Он вложил мне в руку конверт. Я даже не открывал его. К этому времени я уже знал достаточно об этой удивительной группе, а потому был уверен в том, что в конверте лежит ровно столько денег, сколько мне понадобится для поездки. С сердцем, исполненным благодарности, я попрощался с ним, с Уэтстрами, со своей семьей и поехал в Югославию, за Железный занавес.
Глава 10
Фонари в ночи
Впереди лежала югославская граница. Впервые в моей жизни я въезжал в коммунистическую страну без сопровождения, без группы, которую спонсировало правительство. Я остановил свой маленький "Фольксваген" неподалеку от границы, на окраине крошечной австрийской деревеньки, и еще раз все внимательно осмотрел.
Югославское правительство в 1957 г. разрешало приезжающим иметь при себе только личные вещи. Все новое или просто большое количество чего-либо вызывало подозрение, так как по всей стране велась борьба с черным рынком. Любые печатные издания на границе конфисковывались независимо от того, сколько их было, потому что рассматривались как иностранная пропаганда. И вот я стоял у машины, фактически забитой до отказа брошюрами и Библиями. Как мне проехать мимо таможенников? И тут я впервые обратился к Богу с молитвой Божьего контрабандиста:
"Господь, в моем багаже есть Писания, которые я хочу передать Твоим детям за границей. Когда Ты был на земле, Ты делал слепые глаза зрячими.
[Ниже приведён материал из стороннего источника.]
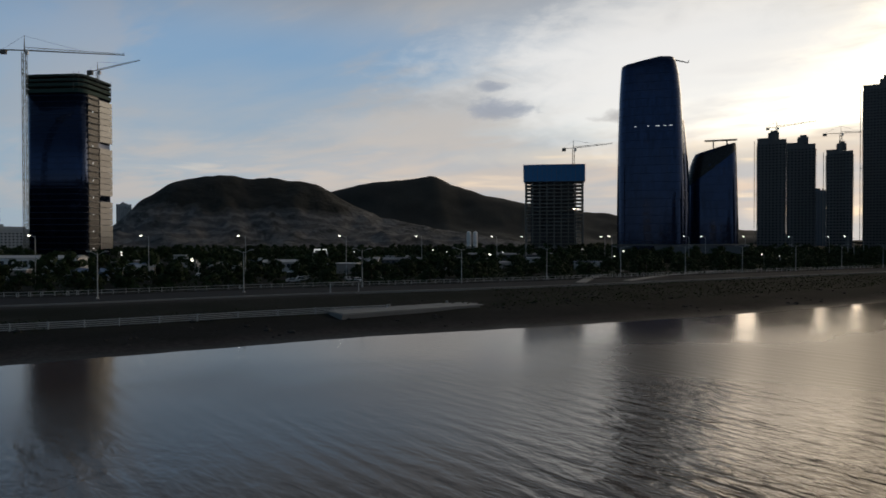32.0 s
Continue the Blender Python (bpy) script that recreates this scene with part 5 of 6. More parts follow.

А теперь я молюсь, чтобы Ты сделал зрячие глаза слепыми. Не позволяй таможенникам увидеть то, чего они не должны видеть".
Итак, вооруженный этой молитвой, я завел мотор и поехал к границе. При виде моей машины появились два чиновника, обрадованные и удивленные. Я подумал, сколько же людей проезжает по этой дороге? Судя по тому, как они смотрели в мой паспорт, я, должно быть, был первым голландцем, которого они видели. Они по-немецки сказали мне, что нужно выполнить некоторые формальности и тогда я смогу ехать дальше.
Один из офицеров заинтересовался моим лагерным снаряжением. Брошюрки были завернуты в спальный мешок, а в палатке лежали целые коробки с литературой. "Господь, пусть эти глаза ничего не увидят".
"Вам есть что предъявить?"
"Да, у меня есть деньги, часы, фотоаппарат"
Другой таможенник заглянул внутрь машины. Он попросил меня вытащить чемодан. Но и там среди вещей были спрятаны брошюры.
"Да, конечно, сэр", - сказал я. Откинув переднее сиденье, я вытащил чемодан наружу, положил на землю и открыл крышку. Чиновник приподнял рубашки, которые лежали сверху. Прямо под ними, а теперь на самом виду, стопками лежали брошюры на двух югославских языках: хорватском и словенском. Что Бог сделает в этой ситуации?
"Для этого времени года у вас сухо", - сказал я другому чиновнику, не глядя на проверГющего чемодан. И стал говорить о погоде. Я рассказывал ему о своей родине и о том, что на побережье у нас всегда влажно. Затем, когда уже не мог выдержать напряжения, я оглянулся. Первый офицер даже не смотрел на чемодан. Он слушал наш разговор. Когда я повернулся к нему, он очнулся и взглянул на меня.